English Showalter Sr, circa 1960

            When I retired in 2001, naively imagining that I would have lots of spare time, I took up as a challenge to sort through a large box bequeathed to me by my father on his death in 1986. It contained papers he had accumulated relating to the Showalter family’s history. My father was not a genealogist, but he was a lawyer, and had a great deal of experience going through small-town courthouse records, in places like Salem, Virginia, county seat of Roanoke County; Fincastle, in Botetourt County; Rocky Mount, in Franklin County; Christiansburg, in Montgomery County; and Pulaski, in the county of the same name, where he was born. It was a brother-in-law, Ralph Stewart, husband of his sister Ernestine Showalter, who undertook to establish the family genealogy, and he enlisted my father’s help in searching for original records of their lives.
            The short history of the Showalters is that they were Mennonites, first appearing in what is now Switzerland, later settled in the Palatinate of the Rhine, but part of a massive emigration to America, by religious minorities fleeing persecution in Europe in the eighteenth century. Jacob, progenitor of most of the American Showalters, landed in Philadelphia in 1750, along with his wife and several children. They went forth and multiplied, and successive generations moved west, or south into Virginia’s Shenandoah Valley. I am descended from one of the Virginia lines.
Josiah Thomas Showalter, circa 1906
            From Jacob Showalter to me took seven generations: Jacob begat John, who begat Henry, who begat David, who begat Josiah Thomas, who begat Chester David Michael, who begat English senior, who begat me, English junior. But there’s a problem: Jacob also begat a Jacob junior, who begat a different Henry. Both Henrys moved from Pennsylvania to Botetourt County, Virginia, in the late 1700s, where one died in 1830 and the other in 1842. And it is not certain which Henry begat David, my great-great-grandfather.
            My father was so disenchanted by this weakness in the chain that he lost interest in the entire project and put the papers in a box, which I inherited. As a lawyer, he wanted solid evidence, and there isn’t any on this matter. To me, it doesn’t matter much. Either way, I’m descended from Jacob senior. I found on the web a genealogy of European Showalters, which traces the line back to about 1530. It’s patched together with a fair number of “probably the son of” links, but it must approximate the actual history. That’s fifteen generations, and the number of ancestors everyone in my age cohort had in 1530 is 32,768 (2 to the 15th power).

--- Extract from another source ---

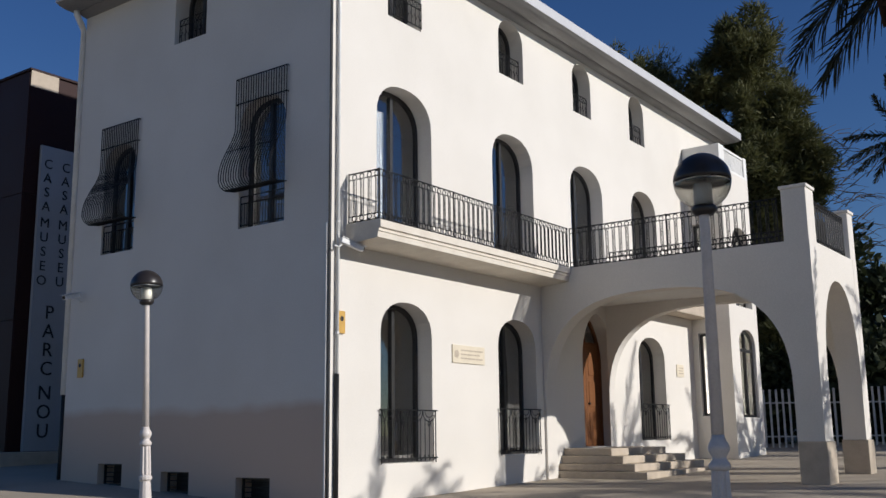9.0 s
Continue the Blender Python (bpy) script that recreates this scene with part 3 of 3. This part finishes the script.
# ---- street lamps ----
def street_lamp(x, y, lean=(0, 0), label="", sunk=0.01):
    lamp = new("street_lamp")
    lamp.matrix_world = pose(x, y, ground_at(x, y) - sunk, lean[0], lean[1], 20)
    tagged(lamp, label, "street lamp", "street lamps")
    base = [(0.14, 0), (0.14, 0.05), (0.12, 0.08), (0.108, 0.2), (0.086, 0.52), (0.08, 0.58), (0.105, 0.61), (0.105, 0.65), (0.08, 0.68)]
    part("base", turned(base, 12), LAMP_PAINT, lamp)
    bm, sides = bmesh.new(), 32
    rings = []
    for z, r in ((0.68, 0.074), (0.72, 0.078), (1.10, 0.068), (1.13, 0.066)):
        rings.append([bm.verts.new(((r + (0.010 if k % 4 < 2 else -0.006)) * math.cos(2 * math.pi * k / sides), (r + (0.010 if k % 4 < 2 else -0.006)) * math.sin(2 * math.pi * k / sides), z)) for k in range(sides)])
    for a, b in zip(rings, rings[1:]):
        for k in range(sides):
            bm.faces.new((a[k], a[(k + 1) % sides], b[(k + 1) % sides], b[k]))
    part("fluted_shaft", bm, LAMP_PAINT, lamp)
    part("collar", turned([(0.066, 1.13), (0.09, 1.145), (0.098, 1.17), (0.09, 1.195), (0.064, 1.225), (0.062, 1.255), (0.088, 1.29), (0.096, 1.325), (0.088, 1.36), (0.064, 1.40), (0.056, 1.44)], 20), LAMP_PAINT, lamp, smooth=True)
    part("pole", turned([(0.056, 1.43), (0.047, 3.40), (0.05, 3.44)], 20), LAMP_PAINT, lamp, smooth=True)
    part("neck", turned([(0.075, 3.42), (0.115, 3.45), (0.12, 3.49), (0.10, 3.51)], 20), SMOKED, lamp, smooth=True)
    r, c = 0.262, 3.74
    lo = [(r * math.cos(g), c + r * math.sin(g)) for g in (math.radians(-66 + 66 * k / 12) for k in range(13))]
    hi = [(r * math.cos(g), c + r * math.sin(g)) for g in (math.radians(89.5 * k / 12) for k in range(13))]
    shell = lo + [(p[0] - 0.006, p[1]) for p in reversed(lo)]
    bm = bmesh.new()
    rings = [[bm.verts.new((q * math.cos(2 * math.pi * k / 32), q * math.sin(2 * math.pi * k / 32), z)) for k in range(32)] for q, z in shell]
    for a, b in zip(rings, rings[1:]):
        for k in range(32):
            bm.faces.new((a[k], a[(k + 1) % 32], b[(k + 1) % 32], b[k]))
    globe = part("globe", bm, GLOBE, lamp, "clear globe with a dark upper half", smooth=True)
    globe.visible_shadow = False
    part("globe_cap", turned([(r + 0.003, c)] + [(q + 0.002, z + 0.002) for q, z in hi[1:]], 32), SMOKED, globe, "dark smoked upper half", smooth=True)
    part("lamp_holder", turned([(0.085, 3.50), (0.085, 3.70), (0.07, 3.72)], 20), PIPE, globe, "white lamp holder", smooth=True)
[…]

            Humans, or Showalters anyway, reproduce at a rate about 3.5 generations a century. If you keep going back, doubling the number every 28 years or so, somewhere in the 12th century the number passes a billion—1,073,741,824 to be precise; that’s about triple the estimated human population of the entire earth at the time. Hey, I must be a descendant of, or at least kin to Henry I of England, Philip Augustus of France, Eleanor of Aquitaine, Genghis Khan, St Francis of Assisi, and Peter Abelard! And you must be, too. Furthermore, we’re all descended from everyone who lived before them, William the Conqueror, Charlemagne, Attila the Hun, Julius Caesar, Aristotle, Homer, etc ad infinitum. And I guess we’re all kin to each other, too.
C. D. M. Showalter, holding the blogger, 1936
            For me, it is much more rewarding to study my recent ancestors, who lived in places familiar to me, and who left traces—letters, documents, furniture, artifacts, portraits, houses, gravestones—that I can see or visit. In reading, transcribing and indexing my family’s papers at the Historical Society of Western Virginia, I feel myself plunged into that past. I have learned a lot that I did not know about my forebears, and that knowledge seems to me to solidify my own place in the world.
            My father also told me that he had sixty first cousins. At the time, I hardly paid any attention, but in later years I was both impressed—I have only fourteen and my children have only five—and puzzled, because I do not recall ever meeting any of them. I have tried to identify them and make contact with their families. The actual number is 67, unless I’ve missed someone. They are an impressive and fascinating group. I’ll have more about them in later postings.